Connecting past, present and future

“As a co-lead of Rohe 4 for Te Pūkenga, I am keen to develop a culture where kaimahi feel that Darren and I can be their safety net, that we've got their back, that they understand the culture that we're trying to build,” Megan says.

“I'm confident in my key relationships, tribally. And I'm very lucky in this region that we've got one iwi. And because I've been in the thick of it since I was a child, I know hapu, I know iwi and I can make connections and relationships. I'm not frightened to lean right into that. 

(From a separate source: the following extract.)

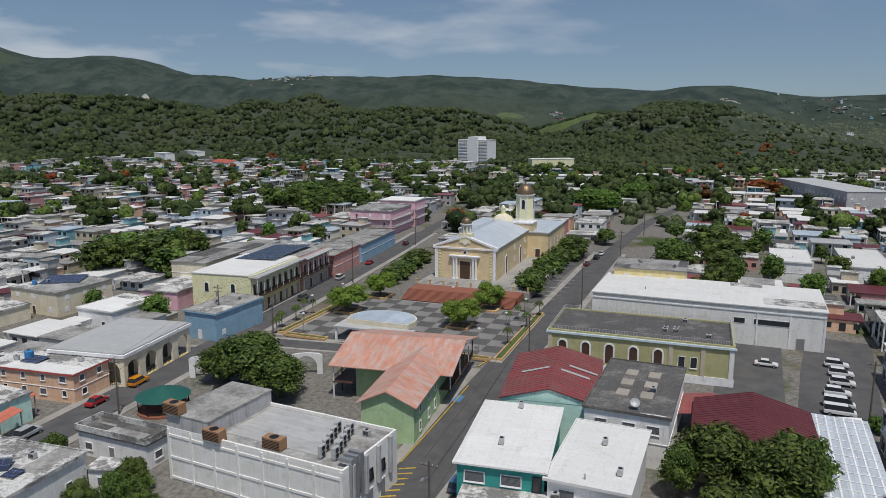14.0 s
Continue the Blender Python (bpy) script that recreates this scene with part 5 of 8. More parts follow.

“As Māori, we are connected to all other iwi through our whakapapa. But, from a tribal perspective, Kai Tahu are unique. I mean, there's not one Kai Tahu person alive who’s not descended from a whaler.

“We are a seafaring, wayfinding people. We come from a harsh climate. We are made for long journeys, for going into the bush for weeks, going up to the Dart River to get Greenstone and then gathering weka at Wanaka and coming back down the Clutha to the coast and getting ducks on the Taieri, then returning to our village. That is a long journey.  We have a unique landscape and a unique way of looking at things.

“Tribally, we're different as well. For example, there's not a marae on every corner. There are only 18 in our entire rohe. So in some regards, that makes my job a little easier. That said, it's a big area.”

Carrying others with her

For Megan, reputation is important.

“What I mean by that is that I'm not here just as me -- I'm here with my father and my husband and my iwi. I'm representing a larger group of people. I need to actually ensure I'm doing things in a tikaka and kawa way. Those things are critical to me.”

Megan says she writes lots of lists, even if she doesn’t cross off everything.

“If I was to write a list for the next 50 years, at the top would be to ‘give back’.

“I've reaped a lot from my own whānau and their own personal wealth. And what I mean by wealth is not just money, but culturally and everything.

“I do feel responsibility. It's a constant. It's my duty to give back.”